> _Work instructions_: Repeat every line of the listing below exactly, minus the pictures.

> _Collected data_:
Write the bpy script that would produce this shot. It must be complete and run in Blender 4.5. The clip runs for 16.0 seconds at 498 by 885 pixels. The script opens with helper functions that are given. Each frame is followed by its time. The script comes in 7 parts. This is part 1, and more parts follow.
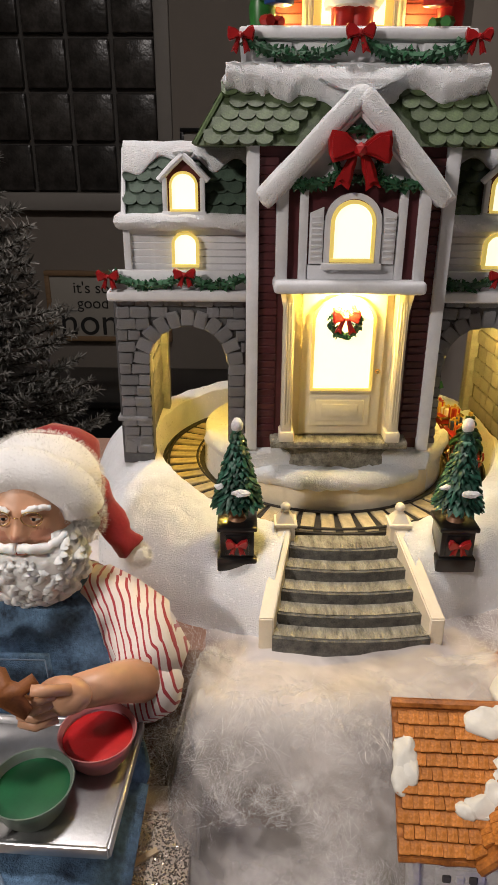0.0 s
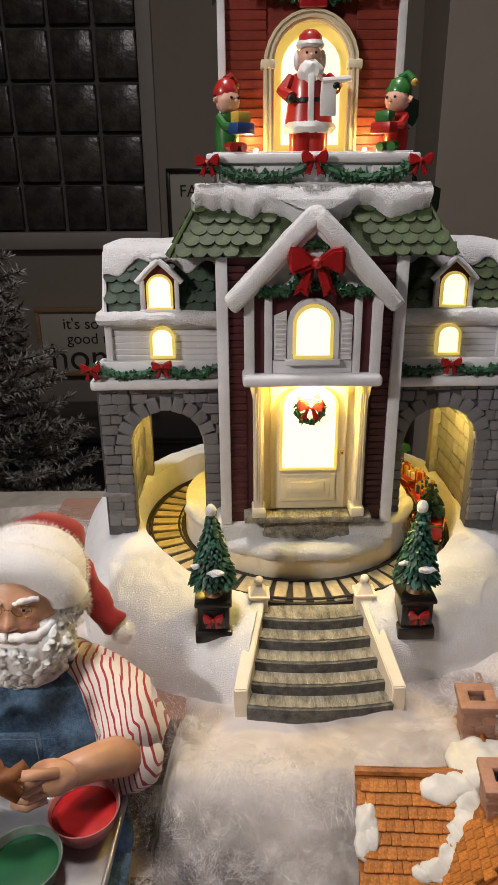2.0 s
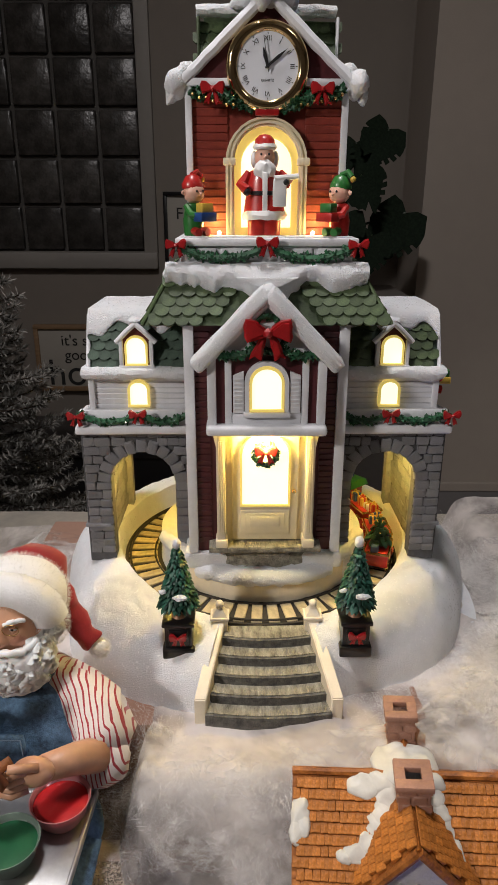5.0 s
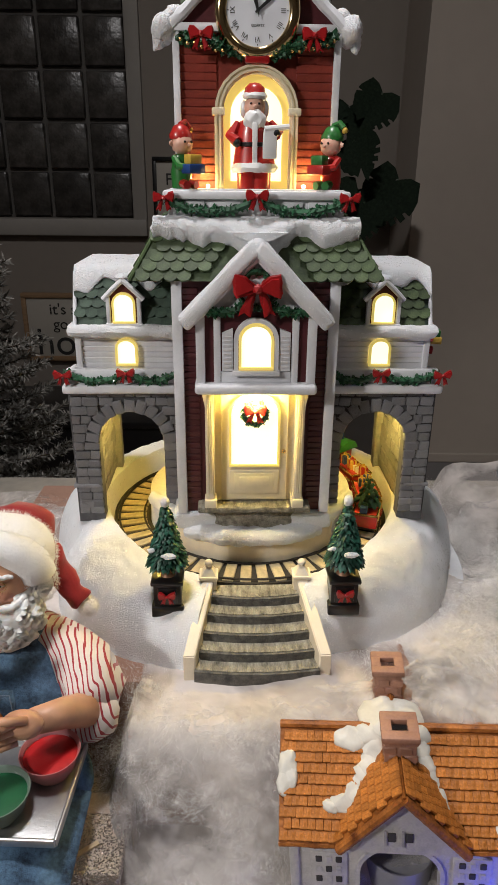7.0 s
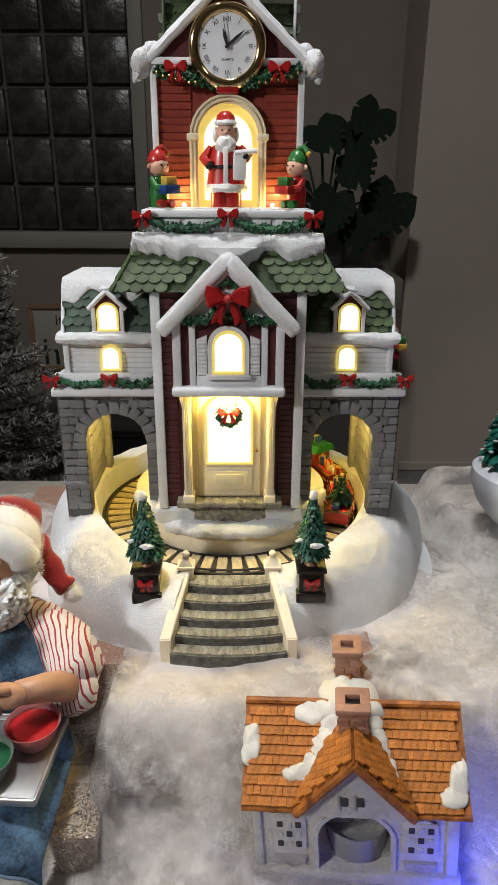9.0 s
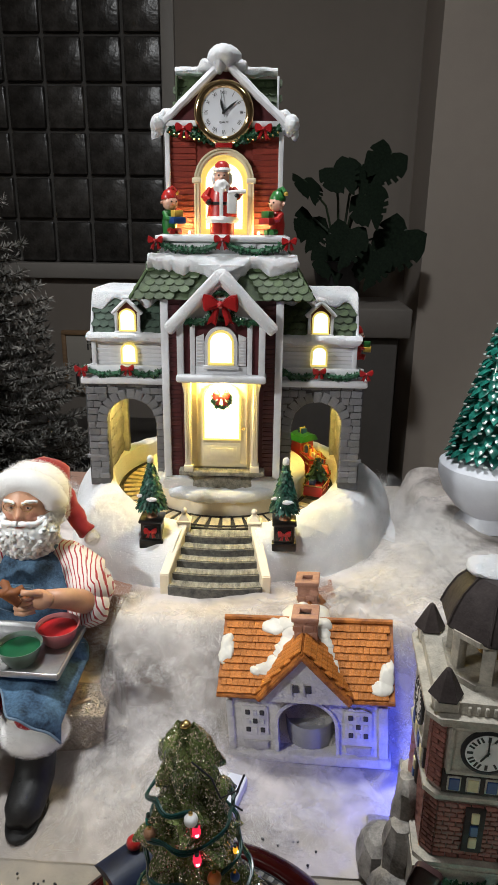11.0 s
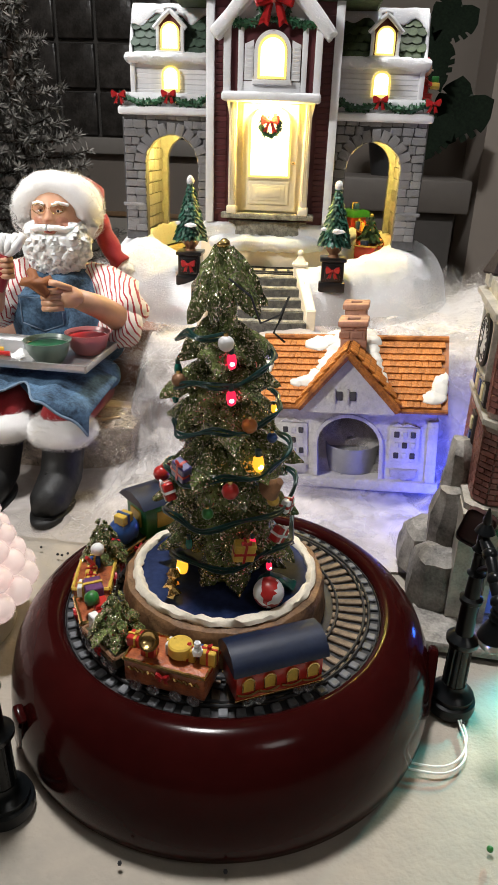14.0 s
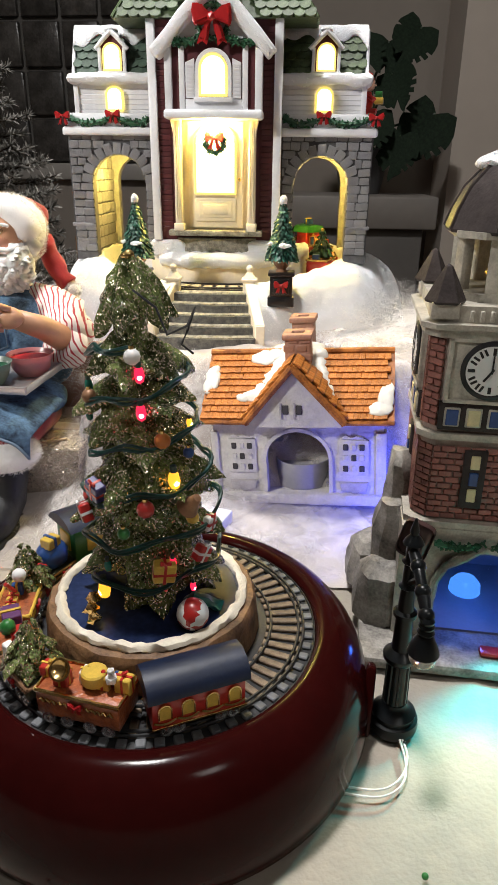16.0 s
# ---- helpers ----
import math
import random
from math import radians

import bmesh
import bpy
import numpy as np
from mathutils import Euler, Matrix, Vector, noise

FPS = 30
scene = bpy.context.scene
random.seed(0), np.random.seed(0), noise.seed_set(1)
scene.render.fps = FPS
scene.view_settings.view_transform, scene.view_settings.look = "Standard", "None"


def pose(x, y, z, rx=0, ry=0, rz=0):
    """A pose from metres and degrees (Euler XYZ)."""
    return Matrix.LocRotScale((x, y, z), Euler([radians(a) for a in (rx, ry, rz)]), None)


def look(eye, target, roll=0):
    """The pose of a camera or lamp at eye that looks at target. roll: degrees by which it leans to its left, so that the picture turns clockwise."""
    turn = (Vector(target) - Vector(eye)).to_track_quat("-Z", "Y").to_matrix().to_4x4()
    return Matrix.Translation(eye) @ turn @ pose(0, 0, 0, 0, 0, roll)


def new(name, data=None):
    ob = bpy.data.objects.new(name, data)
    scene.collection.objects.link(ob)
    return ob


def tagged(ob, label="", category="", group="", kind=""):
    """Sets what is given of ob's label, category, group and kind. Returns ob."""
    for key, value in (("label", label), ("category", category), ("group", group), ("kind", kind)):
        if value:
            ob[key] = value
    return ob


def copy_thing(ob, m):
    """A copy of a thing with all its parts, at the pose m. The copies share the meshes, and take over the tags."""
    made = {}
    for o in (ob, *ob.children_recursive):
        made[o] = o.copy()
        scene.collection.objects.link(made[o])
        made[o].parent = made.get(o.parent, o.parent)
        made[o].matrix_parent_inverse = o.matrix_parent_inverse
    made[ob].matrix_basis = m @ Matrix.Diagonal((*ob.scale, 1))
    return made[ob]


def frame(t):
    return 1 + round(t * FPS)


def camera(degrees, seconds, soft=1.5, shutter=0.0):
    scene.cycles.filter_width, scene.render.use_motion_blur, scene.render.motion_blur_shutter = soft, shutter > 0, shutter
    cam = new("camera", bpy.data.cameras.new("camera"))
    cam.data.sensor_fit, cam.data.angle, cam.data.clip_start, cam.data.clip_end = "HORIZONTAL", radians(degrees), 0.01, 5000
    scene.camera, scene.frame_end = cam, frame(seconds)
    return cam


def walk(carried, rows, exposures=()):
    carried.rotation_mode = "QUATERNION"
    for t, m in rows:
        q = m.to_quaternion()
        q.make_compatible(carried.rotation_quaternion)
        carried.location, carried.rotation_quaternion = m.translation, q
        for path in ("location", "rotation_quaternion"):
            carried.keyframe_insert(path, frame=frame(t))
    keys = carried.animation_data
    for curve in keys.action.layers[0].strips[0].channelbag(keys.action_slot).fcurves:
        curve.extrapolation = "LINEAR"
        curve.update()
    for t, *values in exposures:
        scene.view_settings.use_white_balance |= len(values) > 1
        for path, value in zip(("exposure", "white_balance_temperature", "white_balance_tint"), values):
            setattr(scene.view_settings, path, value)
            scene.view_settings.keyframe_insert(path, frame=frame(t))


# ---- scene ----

> _Answer to this exercise_:
Write the bpy script that would produce this shot. It must be complete and run in Blender 4.5. The clip runs for 16.0 seconds at 498 by 885 pixels. The script opens with helper functions that are given. Each frame is followed by its time. The script comes in 7 parts. This is part 1, and more parts follow.
0.0 s
2.0 s
5.0 s
7.0 s
9.0 s
11.0 s
14.0 s
16.0 s
# ---- helpers ----
import math
import random
from math import radians

import bmesh
import bpy
import numpy as np
from mathutils import Euler, Matrix, Vector, noise

FPS = 30
scene = bpy.context.scene
random.seed(0), np.random.seed(0), noise.seed_set(1)
scene.render.fps = FPS
scene.view_settings.view_transform, scene.view_settings.look = "Standard", "None"


def pose(x, y, z, rx=0, ry=0, rz=0):
    """A pose from metres and degrees (Euler XYZ)."""
    return Matrix.LocRotScale((x, y, z), Euler([radians(a) for a in (rx, ry, rz)]), None)


def look(eye, target, roll=0):
    """The pose of a camera or lamp at eye that looks at target. roll: degrees by which it leans to its left, so that the picture turns clockwise."""
    turn = (Vector(target) - Vector(eye)).to_track_quat("-Z", "Y").to_matrix().to_4x4()
    return Matrix.Translation(eye) @ turn @ pose(0, 0, 0, 0, 0, roll)


def new(name, data=None):
    ob = bpy.data.objects.new(name, data)
    scene.collection.objects.link(ob)
    return ob


def tagged(ob, label="", category="", group="", kind=""):
    """Sets what is given of ob's label, category, group and kind. Returns ob."""
    for key, value in (("label", label), ("category", category), ("group", group), ("kind", kind)):
        if value:
            ob[key] = value
    return ob


def copy_thing(ob, m):
    """A copy of a thing with all its parts, at the pose m. The copies share the meshes, and take over the tags."""
    made = {}
    for o in (ob, *ob.children_recursive):
        made[o] = o.copy()
        scene.collection.objects.link(made[o])
        made[o].parent = made.get(o.parent, o.parent)
        made[o].matrix_parent_inverse = o.matrix_parent_inverse
    made[ob].matrix_basis = m @ Matrix.Diagonal((*ob.scale, 1))
    return made[ob]


def frame(t):
    return 1 + round(t * FPS)


def camera(degrees, seconds, soft=1.5, shutter=0.0):
    scene.cycles.filter_width, scene.render.use_motion_blur, scene.render.motion_blur_shutter = soft, shutter > 0, shutter
    cam = new("camera", bpy.data.cameras.new("camera"))
    cam.data.sensor_fit, cam.data.angle, cam.data.clip_start, cam.data.clip_end = "HORIZONTAL", radians(degrees), 0.01, 5000
    scene.camera, scene.frame_end = cam, frame(seconds)
    return cam


def walk(carried, rows, exposures=()):
    carried.rotation_mode = "QUATERNION"
    for t, m in rows:
        q = m.to_quaternion()
        q.make_compatible(carried.rotation_quaternion)
        carried.location, carried.rotation_quaternion = m.translation, q
        for path in ("location", "rotation_quaternion"):
            carried.keyframe_insert(path, frame=frame(t))
    keys = carried.animation_data
    for curve in keys.action.layers[0].strips[0].channelbag(keys.action_slot).fcurves:
        curve.extrapolation = "LINEAR"
        curve.update()
    for t, *values in exposures:
        scene.view_settings.use_white_balance |= len(values) > 1
        for path, value in zip(("exposure", "white_balance_temperature", "white_balance_tint"), values):
            setattr(scene.view_settings, path, value)
            scene.view_settings.keyframe_insert(path, frame=frame(t))


# ---- scene ----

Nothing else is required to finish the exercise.